* **DATA EXTRACT**:

+++

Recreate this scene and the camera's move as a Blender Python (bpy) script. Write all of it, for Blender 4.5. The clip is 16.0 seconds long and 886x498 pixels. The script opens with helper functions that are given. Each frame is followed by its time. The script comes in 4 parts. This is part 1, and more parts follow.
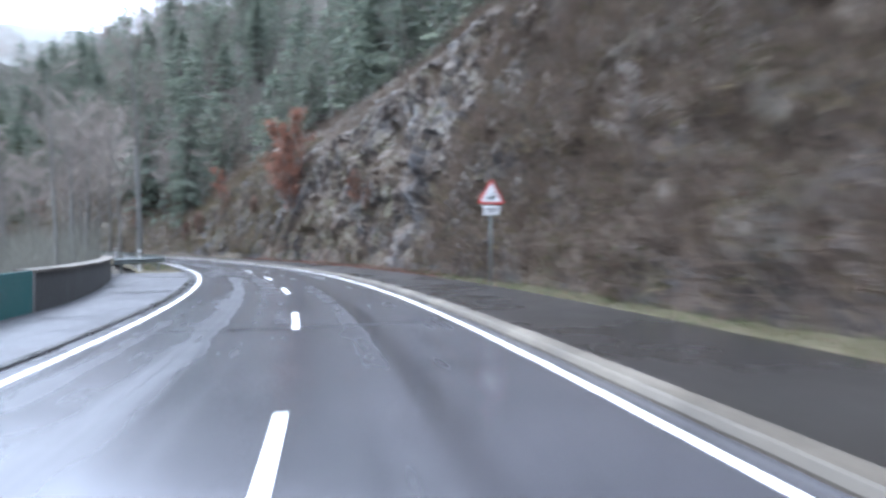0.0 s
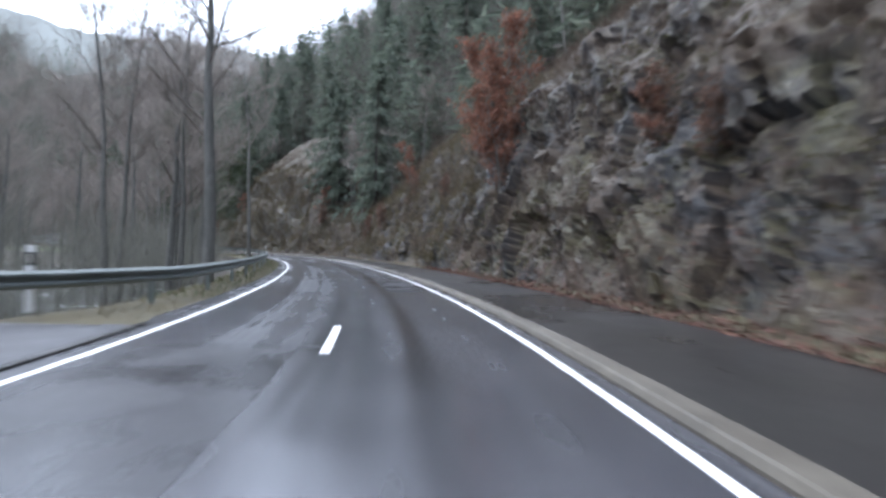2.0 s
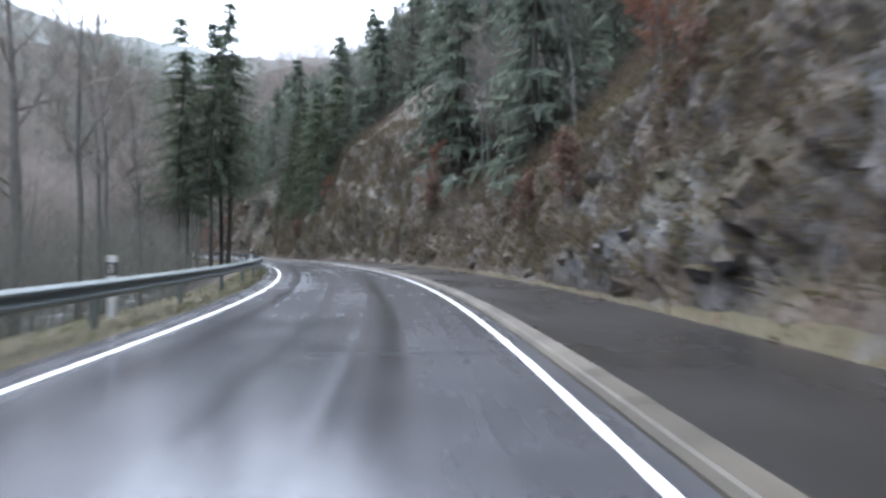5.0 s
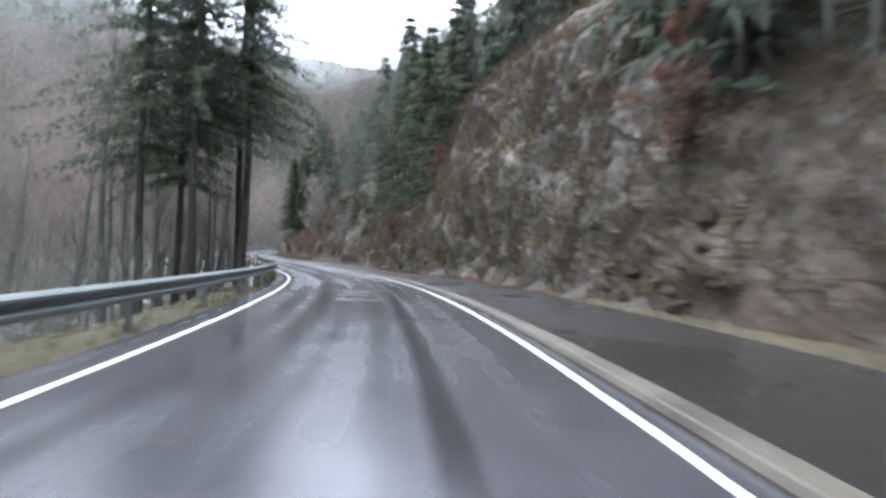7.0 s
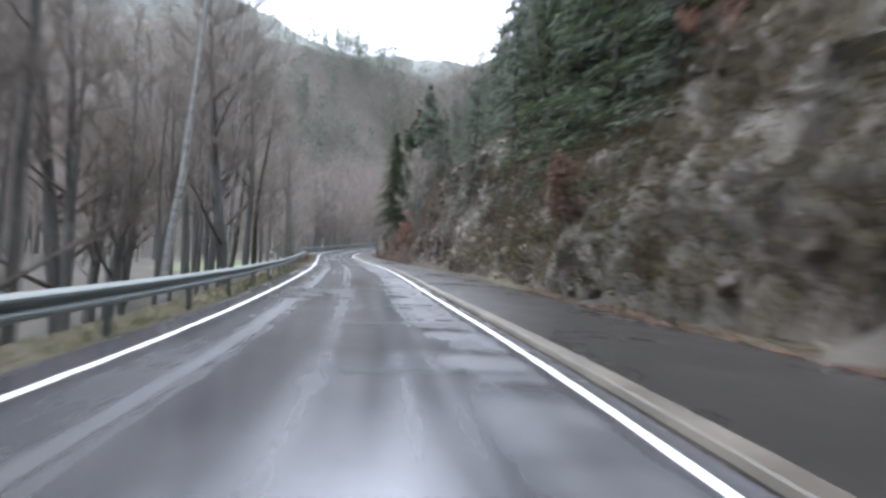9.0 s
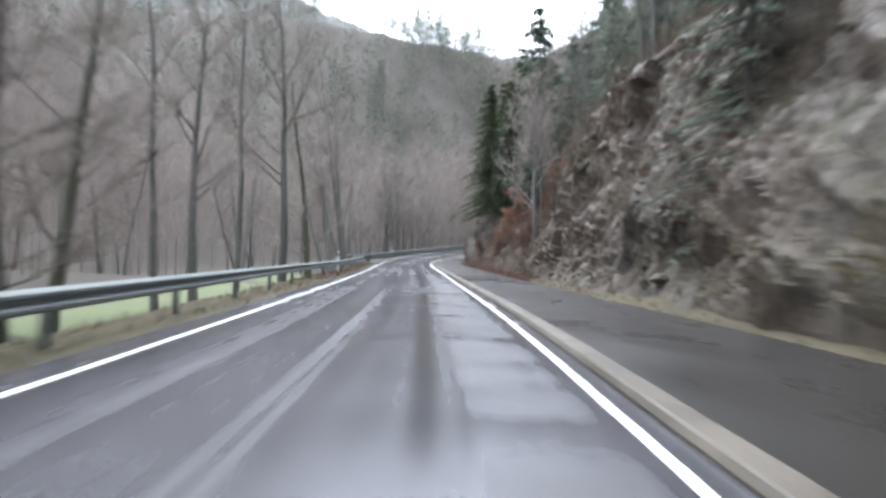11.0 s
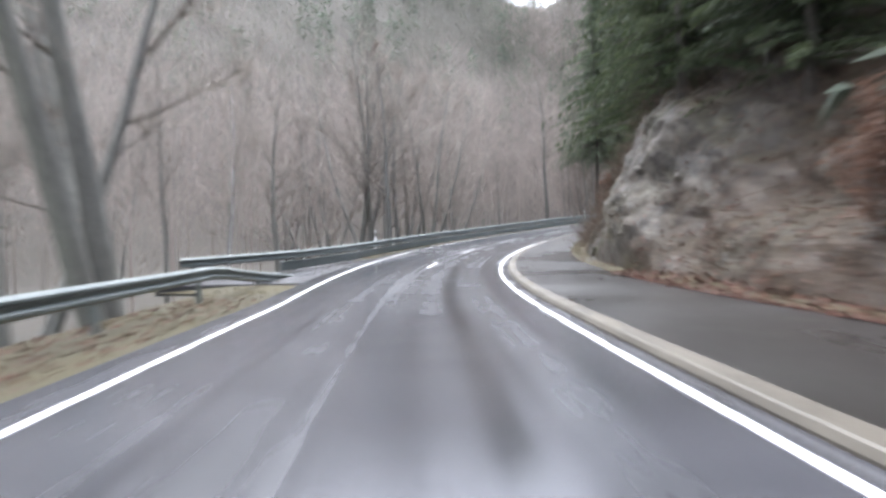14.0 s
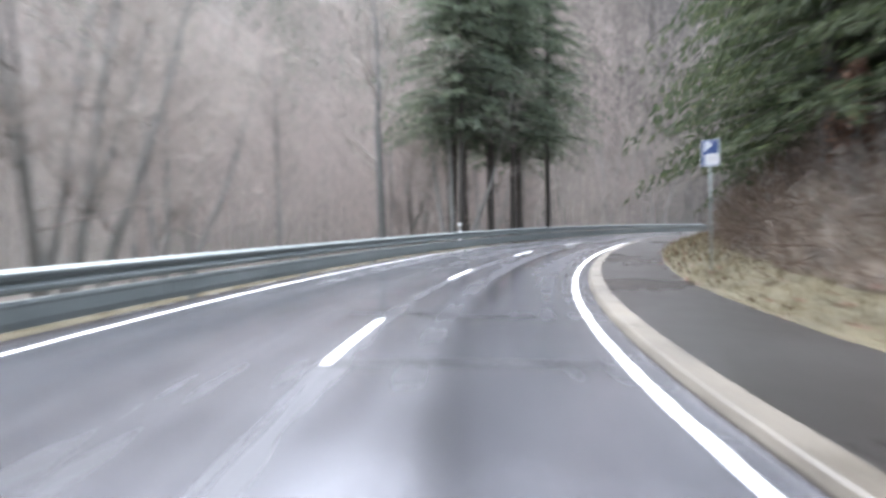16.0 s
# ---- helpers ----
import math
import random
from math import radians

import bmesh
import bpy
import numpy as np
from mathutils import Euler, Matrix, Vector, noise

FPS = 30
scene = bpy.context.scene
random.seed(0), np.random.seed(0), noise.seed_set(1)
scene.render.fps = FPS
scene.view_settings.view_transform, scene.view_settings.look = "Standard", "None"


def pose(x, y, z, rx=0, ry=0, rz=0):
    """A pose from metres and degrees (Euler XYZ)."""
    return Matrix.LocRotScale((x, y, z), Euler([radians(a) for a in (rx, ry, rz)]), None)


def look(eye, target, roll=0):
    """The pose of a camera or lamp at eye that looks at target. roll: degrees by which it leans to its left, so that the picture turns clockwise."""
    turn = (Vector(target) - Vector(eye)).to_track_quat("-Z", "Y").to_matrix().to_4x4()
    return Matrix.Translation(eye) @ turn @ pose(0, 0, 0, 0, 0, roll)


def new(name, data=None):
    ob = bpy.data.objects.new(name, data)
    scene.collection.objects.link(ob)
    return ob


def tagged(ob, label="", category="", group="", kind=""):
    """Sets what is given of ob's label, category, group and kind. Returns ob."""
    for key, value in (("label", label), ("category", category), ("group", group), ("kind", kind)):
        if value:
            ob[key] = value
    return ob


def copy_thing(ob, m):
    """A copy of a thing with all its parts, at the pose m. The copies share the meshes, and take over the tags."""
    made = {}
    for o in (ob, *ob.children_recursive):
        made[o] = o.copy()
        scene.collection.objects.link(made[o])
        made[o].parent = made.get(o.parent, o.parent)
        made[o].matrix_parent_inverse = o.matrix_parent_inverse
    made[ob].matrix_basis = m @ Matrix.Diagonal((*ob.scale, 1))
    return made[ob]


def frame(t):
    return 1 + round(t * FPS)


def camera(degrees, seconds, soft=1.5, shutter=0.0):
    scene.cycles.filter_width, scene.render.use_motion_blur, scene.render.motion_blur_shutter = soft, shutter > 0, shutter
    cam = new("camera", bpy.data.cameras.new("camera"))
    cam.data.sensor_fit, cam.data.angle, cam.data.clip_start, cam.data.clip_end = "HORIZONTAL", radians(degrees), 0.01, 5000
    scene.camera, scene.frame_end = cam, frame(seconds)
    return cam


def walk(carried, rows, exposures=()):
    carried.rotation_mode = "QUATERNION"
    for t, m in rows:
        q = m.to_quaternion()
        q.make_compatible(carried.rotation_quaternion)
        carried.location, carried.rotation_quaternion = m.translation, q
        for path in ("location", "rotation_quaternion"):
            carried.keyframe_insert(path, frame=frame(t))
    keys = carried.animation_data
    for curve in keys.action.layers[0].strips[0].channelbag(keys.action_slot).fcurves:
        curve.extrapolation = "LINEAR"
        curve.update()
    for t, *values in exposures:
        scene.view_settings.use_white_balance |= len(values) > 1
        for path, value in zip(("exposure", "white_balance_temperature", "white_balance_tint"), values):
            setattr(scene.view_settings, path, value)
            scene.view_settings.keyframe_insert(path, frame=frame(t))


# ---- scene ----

+++

* **TASK STATEMENT**:
Copy the listing in full and without alteration, omitting every picture.

* **FINISHED ANSWER**:
Recreate this scene and the camera's move as a Blender Python (bpy) script. Write all of it, for Blender 4.5. The clip is 16.0 seconds long and 886x498 pixels. The script opens with helper functions that are given. Each frame is followed by its time. The script comes in 4 parts. This is part 1, and more parts follow.
0.0 s
2.0 s
5.0 s
7.0 s
9.0 s
11.0 s
14.0 s
16.0 s
# ---- helpers ----
import math
import random
from math import radians

import bmesh
import bpy
import numpy as np
from mathutils import Euler, Matrix, Vector, noise

FPS = 30
scene = bpy.context.scene
random.seed(0), np.random.seed(0), noise.seed_set(1)
scene.render.fps = FPS
scene.view_settings.view_transform, scene.view_settings.look = "Standard", "None"


def pose(x, y, z, rx=0, ry=0, rz=0):
    """A pose from metres and degrees (Euler XYZ)."""
    return Matrix.LocRotScale((x, y, z), Euler([radians(a) for a in (rx, ry, rz)]), None)


def look(eye, target, roll=0):
    """The pose of a camera or lamp at eye that looks at target. roll: degrees by which it leans to its left, so that the picture turns clockwise."""
    turn = (Vector(target) - Vector(eye)).to_track_quat("-Z", "Y").to_matrix().to_4x4()
    return Matrix.Translation(eye) @ turn @ pose(0, 0, 0, 0, 0, roll)


def new(name, data=None):
    ob = bpy.data.objects.new(name, data)
    scene.collection.objects.link(ob)
    return ob


def tagged(ob, label="", category="", group="", kind=""):
    """Sets what is given of ob's label, category, group and kind. Returns ob."""
    for key, value in (("label", label), ("category", category), ("group", group), ("kind", kind)):
        if value:
            ob[key] = value
    return ob


def copy_thing(ob, m):
    """A copy of a thing with all its parts, at the pose m. The copies share the meshes, and take over the tags."""
    made = {}
    for o in (ob, *ob.children_recursive):
        made[o] = o.copy()
        scene.collection.objects.link(made[o])
        made[o].parent = made.get(o.parent, o.parent)
        made[o].matrix_parent_inverse = o.matrix_parent_inverse
    made[ob].matrix_basis = m @ Matrix.Diagonal((*ob.scale, 1))
    return made[ob]


def frame(t):
    return 1 + round(t * FPS)


def camera(degrees, seconds, soft=1.5, shutter=0.0):
    scene.cycles.filter_width, scene.render.use_motion_blur, scene.render.motion_blur_shutter = soft, shutter > 0, shutter
    cam = new("camera", bpy.data.cameras.new("camera"))
    cam.data.sensor_fit, cam.data.angle, cam.data.clip_start, cam.data.clip_end = "HORIZONTAL", radians(degrees), 0.01, 5000
    scene.camera, scene.frame_end = cam, frame(seconds)
    return cam


def walk(carried, rows, exposures=()):
    carried.rotation_mode = "QUATERNION"
    for t, m in rows:
        q = m.to_quaternion()
        q.make_compatible(carried.rotation_quaternion)
        carried.location, carried.rotation_quaternion = m.translation, q
        for path in ("location", "rotation_quaternion"):
            carried.keyframe_insert(path, frame=frame(t))
    keys = carried.animation_data
    for curve in keys.action.layers[0].strips[0].channelbag(keys.action_slot).fcurves:
        curve.extrapolation = "LINEAR"
        curve.update()
    for t, *values in exposures:
        scene.view_settings.use_white_balance |= len(values) > 1
        for path, value in zip(("exposure", "white_balance_temperature", "white_balance_tint"), values):
            setattr(scene.view_settings, path, value)
            scene.view_settings.keyframe_insert(path, frame=frame(t))


# ---- scene ----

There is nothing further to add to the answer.